St Petersburg, Concert Hall

An evening of music for two pianos Counterpoint 7


PERFORMERS:
Polina Osetinskaya
Anton Batagov


PROGRAMME:
Anton Batagov
Eternal Comeback from music to Ivan Dykhovichny’s film Kopeyka

Pérotin
Viderunt Omnes

Johann Sebastian Bach
Contrapunctus 7 from The Art of the Fugue, BWV 1080

Anton Batagov
Valse in D Minor from music to Johan August Strindberg’s play The Pelican

Johann Pachelbel
Ciacona in F Major

Philip Glass
Protest from Act II of the opera Satyagraha

Anton Batagov
Music for December from the eponymous film by Ivan Dykhovichny

 

Seven transcriptions for two pianos

Viderunt omnes fines terræ
salutare Dei nostri.
Jubilate Deo, omnis terra.
Notum fecit Dominus salutare suum;
ante conspectum gentium
revelavit justitiam suam.

All the ends of the earth have seen the salvation of our God.
Shout for joy to the Lord, all the earth;
The Lord has made His salvation known
and revealed His righteousness to the nations.(Psalm 98: 3,4,2)

(lyrics used in Viderunt omnes by Pérotin)
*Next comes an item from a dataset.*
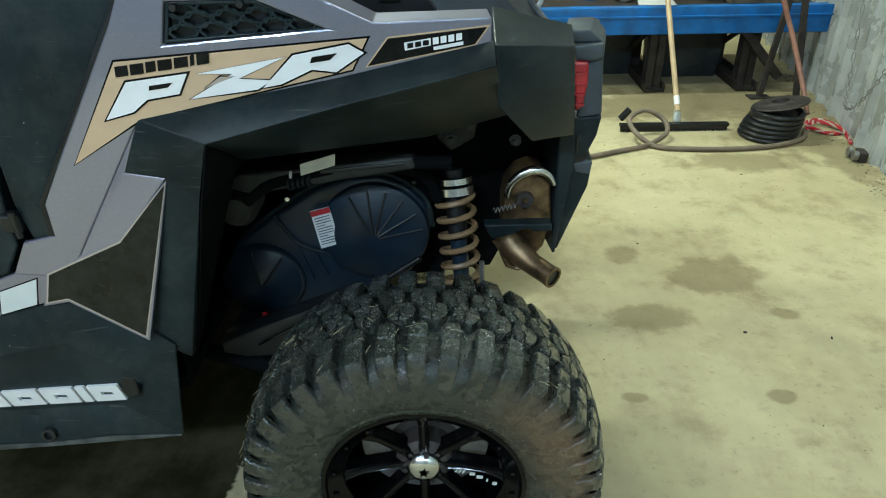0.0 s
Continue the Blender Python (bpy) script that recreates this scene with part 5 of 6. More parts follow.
# tail lamp, rear bumper, cargo bed
tail = part("tail_light", hull(slab([(0.301, 0.993), (0.329, 0.992), (0.331, 0.950), (0.324, 0.904), (0.311, 0.895)], 0.43, 0.05, 0.01), 0.004), RED, car, "red ribbed tail light lens")
for k in range(4):
    part("lens_rib", hull(slab([(0.304 + 0.0015 * k, 0.975 - 0.021 * k), (0.327, 0.975 - 0.021 * k), (0.327, 0.969 - 0.021 * k), (0.304 + 0.0015 * k, 0.969 - 0.021 * k)], 0.426, 0.01), 0.0015), RED, tail)
rear = part("rear_bumper", hull(slab([(0.334, 0.996), (0.363, 0.999), (0.372, 0.875), (0.320, 0.868)], 0.46, MID - 0.46, 0.06), 0.006, 3), GREY, car, "grey-blue plastic rear bumper", smooth=True)
part("top_cap", hull(slab([(0.278, 1.047), (0.332, 1.049), (0.360, 1.024), (0.302, 1.022)], 0.46, 0.12, 0.03), 0.005, 3), GREY, rear, smooth=True)
part("lamp_hood", hull(slab([(0.300, 1.022), (0.358, 1.025), (0.361, 0.999), (0.333, 0.991), (0.305, 0.994)], 0.445, 0.13, 0.03), 0.004, 3), GREY, rear, smooth=True)
low = part("lower_block", hull(slab([(0.314, 0.872), (0.372, 0.876), (0.365, 0.832), (0.349, 0.794), (0.316, 0.775)], 0.455, 0.345, 0.05), 0.005, 3), PLASTIC, rear, smooth=True)
part("slot", hull(slab([(0.322, 0.833), (0.332, 0.836), (0.332, 0.800), (0.323, 0.795)], 0.4525, 0.01), 0.002), BLACK, low, "dark drain slot")
part("notch", hull(slab([(0.318, 0.776), (0.350, 0.790), (0.350, 0.775), (0.318, 0.762)], 0.468, 0.3), 0.001), BLACK, rear)
part("lower_wing", hull(slab([(0.321, 0.764), (0.366, 0.767), (0.361, 0.709), (0.304, 0.548), (0.289, 0.548)], 0.47, 0.33, 0.03), 0.005, 3), PLASTIC, rear, smooth=True)
# Light on the wing's upper facet is put into a paler colour.
part("wing_top", hull([(0.322, 0.468, 0.766), (0.366, 0.468, 0.769), (0.362, 0.467, 0.738), (0.330, 0.467, 0.745), (0.345, 0.50, 0.77)], 0.002), GREY, rear, "upper facet of the bumper wing, painted paler as if lit")
part("inner_plate", panel([(0.286, 0.845), (0.317, 0.845), (0.323, 0.770), (0.300, 0.600), (0.295, 0.550), (0.288, 0.550), (0.291, 0.649)], lambda x, z: 0.449, 0.012, 0.003), PLASTIC, rear, "dusty dark inner plate")
part("inner_return", shell([(0.286, 0.452, 0.845), (0.289, 0.452, 0.55), (0.27, 0.62, 0.55), (0.27, 0.62, 0.86)], [(0, 1, 2, 3)], 0.008, 0.002), PLASTIC, rear)
BY = 0.60
bed = part("cargo_bed", shell(
    [(-0.20, 0.42, 1.02), (-0.20, BY, 1.42), (-0.06, BY, 1.42), (0.075, BY, 1.20), (0.215, BY, 1.085), (0.27, 0.48, 1.02), (0.27, 1.18, 1.02), (-0.20, 1.18, 1.02), (-0.20, 1.18, 1.35), (0.10, 1.18, 1.20)],
    [(0, 1, 2, 3, 4, 5), (0, 5, 6, 7), (7, 6, 9, 8)], 0.012, 0.006, 2), BLACK, car, "black plastic cargo bed")
rail_path = [(-0.055, BY - 0.005, 1.41), (0.078, BY - 0.005, 1.203), (0.218, BY - 0.005, 1.088), (0.262, 0.50, 1.045)]
part("bed_rail", tube(bmesh.new(), rail_path, 0.007, 8), GREY, bed, smooth=True)
for k in (0.18, 0.52, 0.86):
    p = Vector(rail_path[1]).lerp(Vector(rail_path[2]), k)
    part("rail_slot", block(bmesh.new(), (0.030, 0.008, 0.009), pose(p.x - 0.012, p.y - 0.002, p.z - 0.016, 0, 40, 0), 0.002), INTERIOR, bed)
part("bed_tie", tube(bmesh.new(), smooth_path([(0.225, BY - 0.02, 1.085), (0.235, BY - 0.03, 1.10), (0.25, BY - 0.025, 1.085), (0.24, BY - 0.02, 1.065)], 6), 0.005, 8), VINYL_WHITE, bed, "white plastic tie", smooth=True)
part("bed_shoulder", panel([(-0.20, 1.03), (-0.20, 1.30), (-0.02, 1.19), (0.05, 1.10), (0.05, 1.03)], lambda x, z: 0.335, 0.01, 0.003), BLACK, bed)
wl = part("warning_label", panel([(-0.060, 1.130), (-0.025, 1.130), (-0.025, 1.185), (-0.060, 1.185)], lambda x, z: 0.33, 0.001, 0), INK, bed, "small warning label")
part("orange_header", panel([(-0.059, 1.152), (-0.026, 1.152), (-0.026, 1.160), (-0.059, 1.160)], lambda x, z: 0.3285, 0.001, 0), YELLOW, wl)
part("red_sign", lathe(bmesh.new(), [(0.0045, 0), (0.0075, 0), (0.0075, 0.001), (0.0045, 0.001)], pose(-0.043, 0.3285, 1.142), 20), RED, wl)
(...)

Why seven? Definitely not just because the programme consists of seven pieces. The number seven is always invisibly present in our life, structuring it and enduing everything with some overhuman meaning. Even if we know nothing about the mystical meanings of this number, we still remember that Moscow, as we say in Russia, rests on the seven hills, there are seven Fridays in a week, and it is seven miles from the Earth to the sky, as the Russian sayings have it. A detailed account of why and where the number seven can be found in this music would have taken too long. But, believe me, it is there.
The entire programme does not include a single note that was originally written for a piano duo. All the pieces were created for other instruments and the transcriptions for two pianos have been made by me specially for this event. Transcription has been known in musical practice for centuries. In the past musicians took instrumentation mush easier than in the recent 200 years. For instance, it was quite common to take a part written for a certain instrument and to play it in with another instrument. Or, even more amusing: Johann Sebastian Bach liked a violin concerto by Vivaldi so much that he just added a left-hand part to it, thus creating the clavier concerto by Bach.
I have always found it a shame that the best music is not written for piano. So, just to repair this injustice, I once made several piano transcriptions and started playing them in my concerts. And then Polina Osetinskaya and I felt a mutual desire to perform together. But we could not decide what to play. Honestly, I had no wish at all to perform something of what is usually played by piano duos. Clearly, we needed some other, uncompromising decision. And so I realized that I need to take the music "about the most important things in life, as we say, no matter what instrument it was written for. Polina, like no other musician, is able to convey it in her playing. So the programme somehow developed by itself. There are seven pieces: music by Pérotin, Johann Sebastian Bach, Johann Pachelbel, Philip Glass and three pieces written by me. I have made a two-piano version of all these works. My impression is that this version of this music sounds expressive and self-sufficient. This is not, God forbid, "Liszt's version". What Liszt always wanted to do was to demonstrate the virtuoso possibilities of the piano, so in his transcriptions the original idea is usually lost in the machinegun fire passages. I, however, was trying not to interfere with the music, to let it be itself and just to plunge it into the space of the piano sound. It is when we cease to impose our own ideas on the instrument, that the piano sound is revealed in all its voluminous depth.
This entire programme is a journey through the centuries along with the music which, regardless of the time when it was created, shares one common state. You can call God by different names or use no name at all, but this state is always the same wherever you are: it is a meditative stay with the Truth. It means concentration on a single point, without distractions for anything else. There is no doubt that it is through this point that the vertical of Truth passes, giving meaning to all our horizontal being. It should be noted that the music used by people from time immemorial to convey this experience, has always been based on the endless repetition and variation of some simple motives and rhythmic pattern. The word "boring", however, is not applicable to this kind of music because it is not meant to merely reflect the surface emotions. In the second half of the twentieth century, someone invented the term "minimalism", and this strange sounding term came to be used to describe the style of some contemporary composers. Although, in fact, we can hardly imagine how many thousands of years ago this "minimalism” appeared.
It does not matter, therefore, what century the pieces included in this programme were written in. There is no old or new music. Just as there is no old or new prayer or love.